Infine c’è quello che ho visto, in questa passeggiata di mezz’ora: un mosaico di frammenti diversi, ma che, nel loro insieme, compongono un disegno unico, impossibile da decifrare con una sola occhiata. Forse non è un caso che proprio tu, con la tua musica, sia riuscito a raccontarla meglio di chiunque altro. Hai mescolato il blues, il jazz e il rock con la tradizione napoletana, creando un linguaggio nuovo, che sapeva di passato e di futuro.

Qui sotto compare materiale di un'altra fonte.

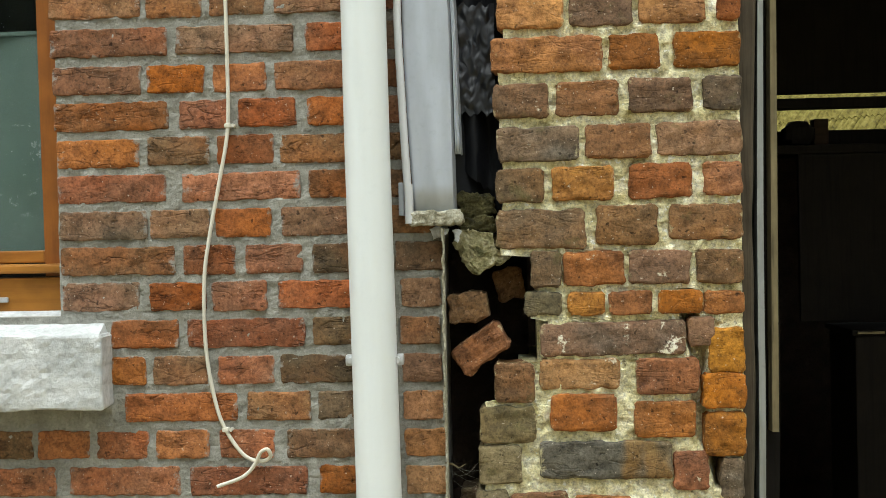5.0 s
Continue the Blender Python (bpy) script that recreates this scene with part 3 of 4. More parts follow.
tagged(part("roof", roof_mesh(), slate), "thin dark roofing along the sloping verge of the outbuilding", "roof", kind="structure")
# plain room box; its near-black plaster makes the dimness by colour
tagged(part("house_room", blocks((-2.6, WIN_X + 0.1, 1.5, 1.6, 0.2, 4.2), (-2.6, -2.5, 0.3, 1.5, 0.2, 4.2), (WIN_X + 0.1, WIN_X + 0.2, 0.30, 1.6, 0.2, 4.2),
       (-2.6, WIN_X + 0.1, 0.3, 1.5, 0.2, 0.3), (-2.6, WIN_X + 0.1, 0.3, 1.5, 4.1, 4.2)), room_dark), "room behind the house window, dimness put in its colour", "room", kind="structure")

# ---- concrete lintel and timber door surround ----
lintel = part("lintel", blocks((0.338, 2.45, barn_face(1.85) - 0.004, 0.10, 1.828, 1.884), bevel=0.004), concrete_paint)
lintel.matrix_basis = Matrix.Translation((0.338, 0, 1.856)) @ pose(0, 0, 0, 0, -1.2, 0) @ Matrix.Translation((-0.338, 0, -1.856))
tagged(lintel, "grey painted concrete lintel with white drip marks", "lintel", kind="structure")
door_surround = thing("door_surround", "weathered grey timber door surround with metal strip, set against old brick", "door frame")
zs = [0.0, 0.12, 0.25, 0.4, 0.55, 0.7, 0.8, 0.9, 1.1, 1.3, 1.5, 1.66, 1.83]


def post_mesh():
    rng = random.Random(3)
    bm = bmesh.new()
    rings = []
    for k in range(62):
        z = -0.03 + 1.86 * k / 61
        x0 = 0.556 + lean(z) + 0.003 * noise.noise(Vector((0, 0, z * 6)))
        w = float(np.interp(z, (0, 0.5, 1.1, 1.66, 1.83), (0.040, 0.027, 0.028, 0.046, 0.050))) + 0.002 * noise.noise(Vector((3, 0, z * 9)))
        y0 = 0.045
        rings.append([bm.verts.new(c) for c in ((x0, y0 + 0.006, z), (x0 + 0.006, y0, z), (x0 + w - 0.006, y0, z), (x0 + w, y0 + 0.006, z), (x0 + w, 0.12, z), (x0, 0.12, z))])
    for a, b in zip(rings, rings[1:]):
        for i in range(6):
            bm.faces.new((a[i], a[(i + 1) % 6], b[(i + 1) % 6], b[i]))
    bm.faces.new(rings[0][::-1])
    bm.faces.new(rings[-1])
    return bm


part("post", post_mesh(), old_wood, door_surround)
# board coloured near-black to read as the shaded groove beside the post
part("rebate", ribbon([(z, 0.560 + lean(z), 0.640 + lean(z)) for z in zs], 0.105, 0.16), dark_wood, door_surround, "near-black board for the shaded gap behind the strips")
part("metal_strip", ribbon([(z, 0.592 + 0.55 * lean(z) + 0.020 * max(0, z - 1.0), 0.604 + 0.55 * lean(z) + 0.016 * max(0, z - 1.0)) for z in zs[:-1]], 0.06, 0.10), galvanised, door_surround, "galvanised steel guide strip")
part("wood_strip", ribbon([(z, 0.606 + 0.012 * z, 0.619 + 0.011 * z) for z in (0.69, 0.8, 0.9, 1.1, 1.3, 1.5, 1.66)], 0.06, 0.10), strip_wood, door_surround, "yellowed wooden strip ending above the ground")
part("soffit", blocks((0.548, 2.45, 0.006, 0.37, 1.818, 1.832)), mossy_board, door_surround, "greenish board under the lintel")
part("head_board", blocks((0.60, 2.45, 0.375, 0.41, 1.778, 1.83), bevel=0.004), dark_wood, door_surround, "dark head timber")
part("head_rail", blocks((0.60, 0.955, 0.385, 0.42, 1.724, 1.773), bevel=0.004), rusty_wood, door_surround, "reddish head rail")
part("head_rail", blocks((0.957, 2.45, 0.385, 0.42, 1.724, 1.773), bevel=0.004), green_wood, door_surround, "grey-green end of the head rail")

# ---- inside the outbuilding: near-black timber holds the unlit look in its colour ----
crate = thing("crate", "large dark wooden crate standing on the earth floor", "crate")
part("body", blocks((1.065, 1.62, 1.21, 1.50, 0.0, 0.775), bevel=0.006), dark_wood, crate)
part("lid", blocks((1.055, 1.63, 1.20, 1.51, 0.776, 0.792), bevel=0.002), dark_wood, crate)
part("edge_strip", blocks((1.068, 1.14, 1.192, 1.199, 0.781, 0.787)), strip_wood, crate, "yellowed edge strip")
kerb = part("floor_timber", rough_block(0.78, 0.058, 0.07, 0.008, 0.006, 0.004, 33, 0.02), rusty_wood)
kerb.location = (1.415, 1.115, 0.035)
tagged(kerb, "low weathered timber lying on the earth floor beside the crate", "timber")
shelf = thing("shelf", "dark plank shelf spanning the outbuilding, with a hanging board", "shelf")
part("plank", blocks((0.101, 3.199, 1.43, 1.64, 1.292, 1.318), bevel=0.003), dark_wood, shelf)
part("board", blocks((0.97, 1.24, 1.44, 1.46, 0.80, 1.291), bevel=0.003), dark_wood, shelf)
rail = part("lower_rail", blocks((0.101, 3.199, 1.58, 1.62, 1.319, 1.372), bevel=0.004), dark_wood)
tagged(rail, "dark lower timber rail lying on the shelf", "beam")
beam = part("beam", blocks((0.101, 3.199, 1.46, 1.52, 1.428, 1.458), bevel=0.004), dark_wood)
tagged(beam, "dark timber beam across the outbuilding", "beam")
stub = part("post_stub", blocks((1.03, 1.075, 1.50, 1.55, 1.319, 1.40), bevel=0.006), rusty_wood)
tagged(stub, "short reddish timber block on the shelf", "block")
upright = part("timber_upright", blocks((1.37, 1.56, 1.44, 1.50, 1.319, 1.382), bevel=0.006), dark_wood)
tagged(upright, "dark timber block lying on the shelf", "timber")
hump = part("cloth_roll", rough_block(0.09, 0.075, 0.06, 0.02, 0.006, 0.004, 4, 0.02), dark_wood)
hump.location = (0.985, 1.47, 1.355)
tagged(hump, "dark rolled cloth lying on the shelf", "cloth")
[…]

E ora che ci sono stato, che ho provato a guardarla con occhi miei, sono ancora più confuso su cosa sia davvero Napule. Sai, penso che fosse questo il tuo intento: illuderci, con poche parole e una melodia indimenticabile, di poter definire l’indefinibile. Perché Napoli non è solo una città, è una densità: di mare, di cemento, di voci, di storie. Di vita.
Napule è ‘a voce de’ criature
che saglie chianu chianu
e tu sai ca nun si sule
Ma in questo mare denso e intricato che è Napoli, una cosa emerge con forza: Napoli non è solo una moltitudine di persone, come accade in ogni grande città. Napoli è la trama viva di legami che si intrecciano tra chi la abita, un tessuto fatto di voci, gesti, sguardi. Nelle metropoli spesso ci si sente soli, dispersi in un flusso anonimo di volti che scorrono senza incontrarsi davvero. Si può arrivare a perdere il contatto con ciò che ci circonda, a non riconoscere più nemmeno se stessi. Napoli, invece, è una città carnale, che ti strattona, che ti avvolge, che ti costringe a esserci. Ecco che un milione di corpi si sfiorano, si scontrano, si riconoscono. Nessuno è invisibile, qui. A ogni angolo, qualcuno ti ricorda che non sei solo.
Caro Pino, sono qui da meno di un’ora e già mi hai riempito la testa di pensieri, di immagini, di sensazioni. So che continuerò a camminare per queste strade e a ritrovarti in ogni nota che hai lasciato nell’aria. Mi lasci con poche certezze e tante domande, ma forse è proprio questo il segno dei grandi artisti: non spiegano, non semplificano, non rassicurano. Aprono spiragli, accendono dubbi, fanno vibrare corde che non sapevamo di avere. E tu, Pino, in questo, sei stato immenso. E lo sarai sempre.